The measure's approval comes after eighteen global banks, including five U.S. institutions, took a step in October that many regulatory observers say will assist the resolution of a large failing international bank through bankruptcy.
The banks, including Citigroup Inc. (C) - Get Report and Bank of America Corp. (BAC) - Get Report , agreed to sign a new global resolution stay protocol that would prohibit swap counterparties from immediately terminating their derivatives agreements in the event of a big bank failure. The move is intended to give regulators time to decide whether derivatives contracts should be transferred to a bridge bank set up when a big institution files for bankruptcy.
Right now banks' derivatives counterparties can automatically net out or terminate their swaps contracts immediately at the beginning of an insolvency process. The move of swaps counterparties to cancel their contracts when Lehman Brothers filed for Chapter 11 helped drive a "run on derivatives," accelerating the financial crisis.
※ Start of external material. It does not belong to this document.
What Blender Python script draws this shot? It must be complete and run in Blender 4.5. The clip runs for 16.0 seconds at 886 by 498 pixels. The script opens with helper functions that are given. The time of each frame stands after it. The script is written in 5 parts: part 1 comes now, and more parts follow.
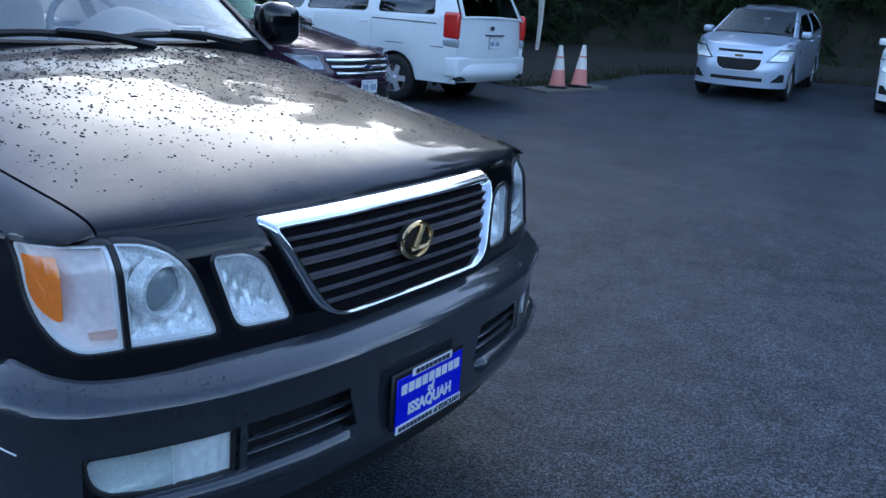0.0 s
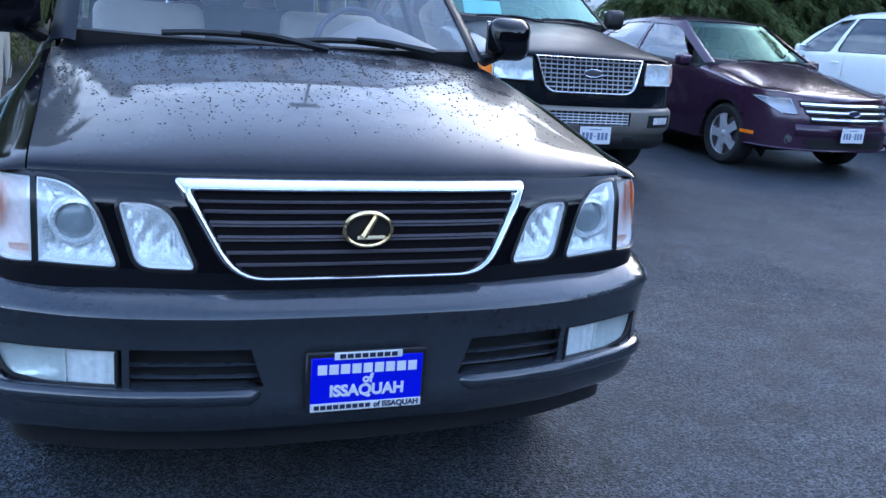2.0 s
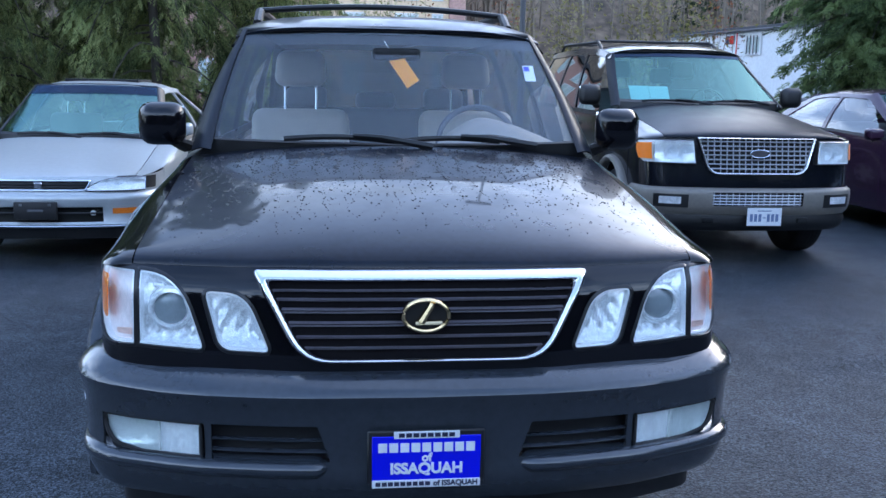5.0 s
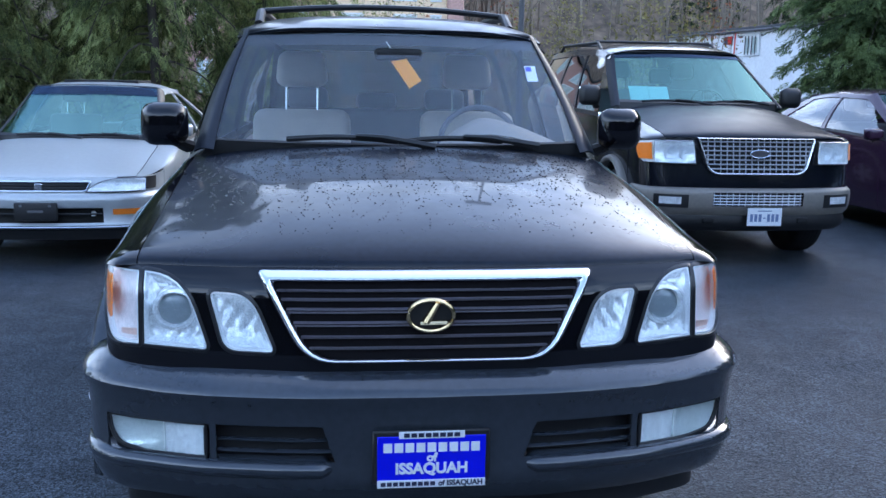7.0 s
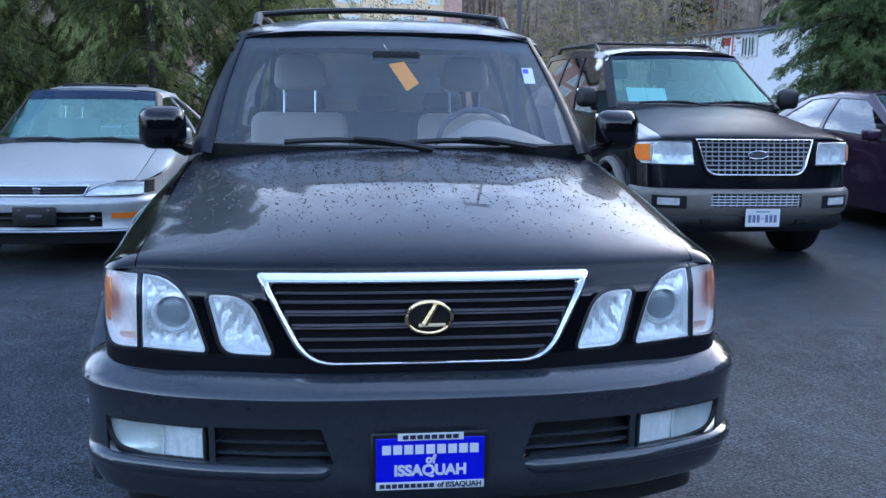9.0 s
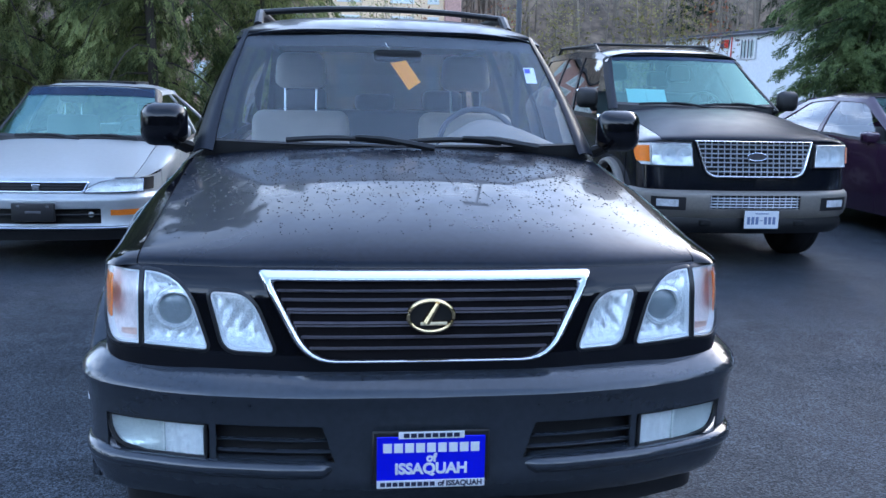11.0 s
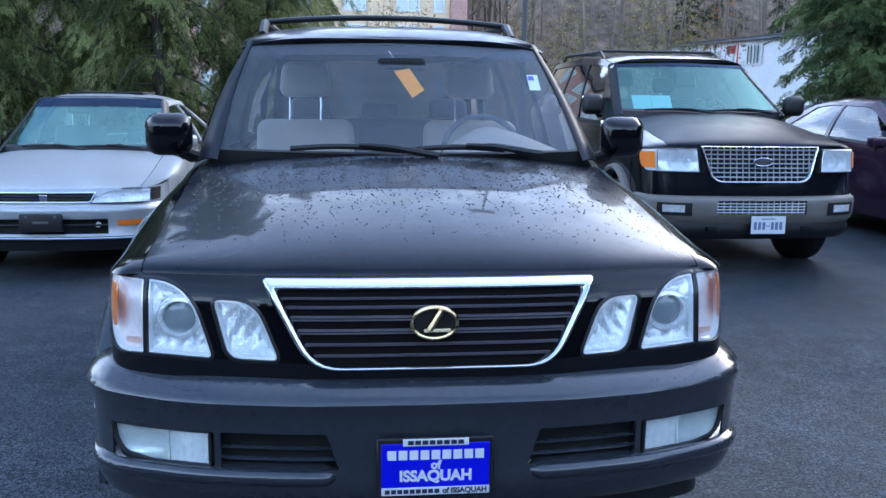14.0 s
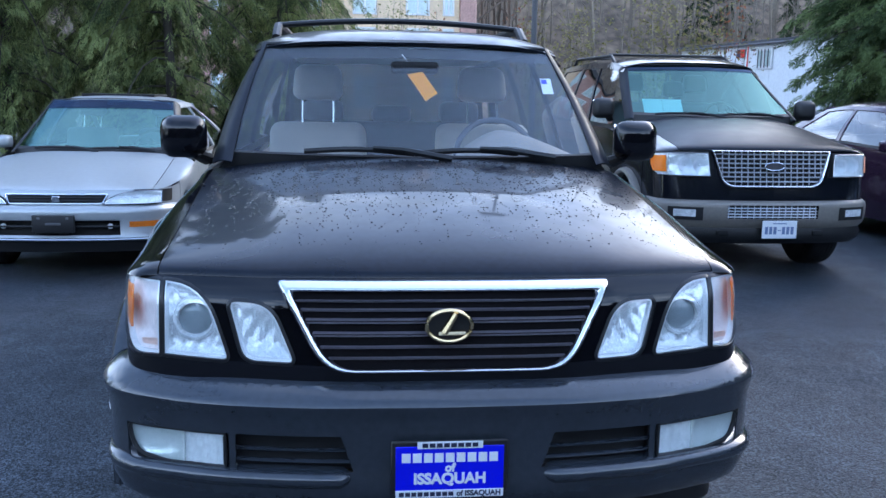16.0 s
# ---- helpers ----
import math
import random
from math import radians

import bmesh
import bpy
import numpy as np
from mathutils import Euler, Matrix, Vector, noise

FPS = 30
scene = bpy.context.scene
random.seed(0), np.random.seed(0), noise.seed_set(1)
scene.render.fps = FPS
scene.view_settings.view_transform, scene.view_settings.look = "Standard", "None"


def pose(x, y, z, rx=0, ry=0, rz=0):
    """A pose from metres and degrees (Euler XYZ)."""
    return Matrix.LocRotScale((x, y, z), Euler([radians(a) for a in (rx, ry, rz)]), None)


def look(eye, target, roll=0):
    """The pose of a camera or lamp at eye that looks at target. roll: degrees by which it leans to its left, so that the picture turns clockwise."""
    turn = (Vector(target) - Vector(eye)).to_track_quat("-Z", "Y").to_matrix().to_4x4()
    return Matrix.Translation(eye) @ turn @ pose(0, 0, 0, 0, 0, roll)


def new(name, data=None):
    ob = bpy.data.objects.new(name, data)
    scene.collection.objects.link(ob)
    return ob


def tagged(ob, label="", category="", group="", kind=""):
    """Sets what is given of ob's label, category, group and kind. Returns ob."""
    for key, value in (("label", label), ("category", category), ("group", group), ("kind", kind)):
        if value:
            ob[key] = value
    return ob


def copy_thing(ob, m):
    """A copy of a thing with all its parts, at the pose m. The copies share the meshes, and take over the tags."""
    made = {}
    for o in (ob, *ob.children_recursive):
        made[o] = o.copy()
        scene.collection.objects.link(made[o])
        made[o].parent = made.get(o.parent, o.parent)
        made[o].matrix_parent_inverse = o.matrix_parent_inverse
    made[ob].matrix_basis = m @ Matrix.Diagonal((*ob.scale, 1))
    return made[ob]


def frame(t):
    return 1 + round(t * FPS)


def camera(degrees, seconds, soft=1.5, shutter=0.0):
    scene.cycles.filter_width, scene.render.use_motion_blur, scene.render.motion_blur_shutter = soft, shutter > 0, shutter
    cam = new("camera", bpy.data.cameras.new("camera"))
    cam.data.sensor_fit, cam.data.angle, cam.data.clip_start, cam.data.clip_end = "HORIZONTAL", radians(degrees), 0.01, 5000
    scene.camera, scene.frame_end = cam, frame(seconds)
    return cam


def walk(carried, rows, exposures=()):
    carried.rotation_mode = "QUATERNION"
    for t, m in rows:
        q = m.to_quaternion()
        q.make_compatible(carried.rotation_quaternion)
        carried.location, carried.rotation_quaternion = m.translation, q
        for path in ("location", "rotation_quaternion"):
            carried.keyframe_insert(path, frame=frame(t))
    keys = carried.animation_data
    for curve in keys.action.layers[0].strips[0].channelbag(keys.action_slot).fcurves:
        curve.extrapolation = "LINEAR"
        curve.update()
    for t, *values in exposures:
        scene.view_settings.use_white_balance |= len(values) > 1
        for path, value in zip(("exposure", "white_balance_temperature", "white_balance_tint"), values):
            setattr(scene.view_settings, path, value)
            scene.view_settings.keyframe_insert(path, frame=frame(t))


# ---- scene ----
cam = camera(51.7, 16.0)
PATH = [
    (0, (-1.893, -1.221, 1.51), (-0.267, -0.182, 0.983), 4.5),
    (0.2, (-1.813, -1.356, 1.498), (-0.259, -0.219, 0.967), 3.6),
    (0.5, (-1.635, -1.525, 1.47), (-0.189, -0.237, 0.97), 5.2),
    (0.8, (-1.417, -1.689, 1.487), (-0.166, -0.225, 0.958), 4.1),
    (1, (-1.293, -1.816, 1.493), (-0.141, -0.263, 0.983), 3.4),
    (1.2, (-1.146, -1.947, 1.49), (-0.132, -0.312, 0.945), 4.0),
    (1.5, (-0.961, -2.102, 1.509), (-0.105, -0.397, 0.909), 4.1),
    (1.8, (-0.728, -2.141, 1.485), (0.035, -0.36, 0.968), 4.7),
    (2, (-0.614, -2.18, 1.496), (0.049, -0.367, 0.974), 4.5),
    (2.2, (-0.497, -2.237, 1.52), (0.008, -0.371, 1.038), 3.2),
    (2.5, (-0.365, -2.381, 1.543), (-0.067, -0.436, 1.187), 1.3),
    (2.7, (-0.297, -2.402, 1.538), (-0.075, -0.448, 1.154), 0.9),
    (3, (-0.248, -2.424, 1.546), (-0.058, -0.468, 1.172), 0.6),
    (3.5, (-0.231, -2.396, 1.555), (-0.054, -0.439, 1.18), 1.4),
    (4, (-0.232, -2.401, 1.555), (-0.028, -0.445, 1.192), 1.0),
    (6.5, (-0.247, -2.398, 1.549), (-0.023, -0.445, 1.186), 1.1),
    (7, (-0.254, -2.398, 1.55), (-0.032, -0.444, 1.189), 1.0),
    (7.5, (-0.262, -2.403, 1.552), (-0.046, -0.447, 1.193), 1.0),
    (8, (-0.258, -2.401, 1.548), (-0.048, -0.445, 1.191), 0.8),
    (8.5, (-0.249, -2.403, 1.55), (-0.028, -0.447, 1.194), 0.6),
    (11, (-0.265, -2.403, 1.546), (-0.035, -0.448, 1.19), 1.2),
    (11.5, (-0.261, -2.404, 1.546), (-0.032, -0.449, 1.195), 1.1),
    (12, (-0.261, -2.403, 1.545), (-0.028, -0.447, 1.195), 1.0),
    (12.5, (-0.26, -2.4, 1.544), (-0.033, -0.444, 1.193), 0.9),
    (13, (-0.258, -2.4, 1.544), (-0.047, -0.442, 1.195), 0.7),
    (13.5, (-0.255, -2.405, 1.545), (-0.046, -0.445, 1.203), 0.7),
    (14, (-0.252, -2.408, 1.544), (-0.039, -0.449, 1.205), 0.7),
    (14.5, (-0.253, -2.407, 1.543), (-0.033, -0.448, 1.202), 0.6),
    (15, (-0.256, -2.408, 1.544), (-0.036, -0.45, 1.203), 0.6),
    (15.5, (-0.265, -2.41, 1.544), (-0.057, -0.449, 1.206), 0.8),
    (16, (-0.273, -2.411, 1.545), (-0.077, -0.448, 1.212), 0.9),
]
walk(cam, [(t, look(eye, target, roll)) for t, eye, target, roll in PATH], [(0.0, 2.33, 5580, 10), (0.5, 2.58, 5550, 11), (1.0, 2.88, 5600, 12), (1.5, 2.98, 5650, 13), (2.0, 3.04, 5700, 14), (2.5, 3.0, 5870, 14), (3.0, 2.96, 5880, 14), (7.5, 2.9, 5880, 14), (8.0, 3.1, 5880, 14), (8.5, 2.83, 5880, 14), (11.0, 2.96, 5880, 14), (16.0, 2.92, 5880, 14)])

# ---- light ----
SUN_EL, SUN_AZ = 26.0, 50.0      # degrees up, and degrees clockwise from +y
wd = bpy.data.worlds.new("overcast_sky")
scene.world = wd
wd.use_nodes = True
nt = wd.node_tree
nt.nodes.clear()
w_out = nt.nodes.new("ShaderNodeOutputWorld")
w_bg = nt.nodes.new("ShaderNodeBackground")
w_sky = nt.nodes.new("ShaderNodeTexSky")
w_sky.sky_type = "NISHITA"
w_sky.sun_disc = False
w_sky.dust_density, w_sky.ozone_density = 0.6, 1.0
w_sky.sun_elevation = radians(SUN_EL)
w_sky.sun_rotation = radians(SUN_AZ)
w_tc = nt.nodes.new("ShaderNodeTexCoord")
w_map = nt.nodes.new("ShaderNodeMapping")
w_map.inputs["Scale"].default_value = (1.0, 1.0, 2.6)
w_noise = nt.nodes.new("ShaderNodeTexNoise")
w_noise.inputs["Scale"].default_value = 4.6
w_noise.inputs["Detail"].default_value = 7.0
w_noise.inputs["Roughness"].default_value = 0.55
w_ramp = nt.nodes.new("ShaderNodeValToRGB")
w_ramp.color_ramp.elements[0].position = 0.41
w_ramp.color_ramp.elements[0].color = (0, 0, 0, 1)
w_ramp.color_ramp.elements[1].position = 0.60
w_ramp.color_ramp.elements[1].color = (1, 1, 1, 1)
w_mix = nt.nodes.new("ShaderNodeMixRGB")
nt.links.new(w_tc.outputs["Generated"], w_map.inputs["Vector"])
nt.links.new(w_map.outputs["Vector"], w_noise.inputs["Vector"])
nt.links.new(w_noise.outputs["Fac"], w_ramp.inputs["Fac"])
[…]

The banks' recent action complements a provision in Monday's bankruptcy bill that would prohibit derivatives counterparties from netting out their swaps contracts for 48 hours after an insolvency process is commenced. The OLA and European Union Bank Recovery and Resolution Directive, also have stay protocols. However, the international agreement seeks to impose a similar stay on cross-border trades, where a particular national bankruptcy regime does not apply.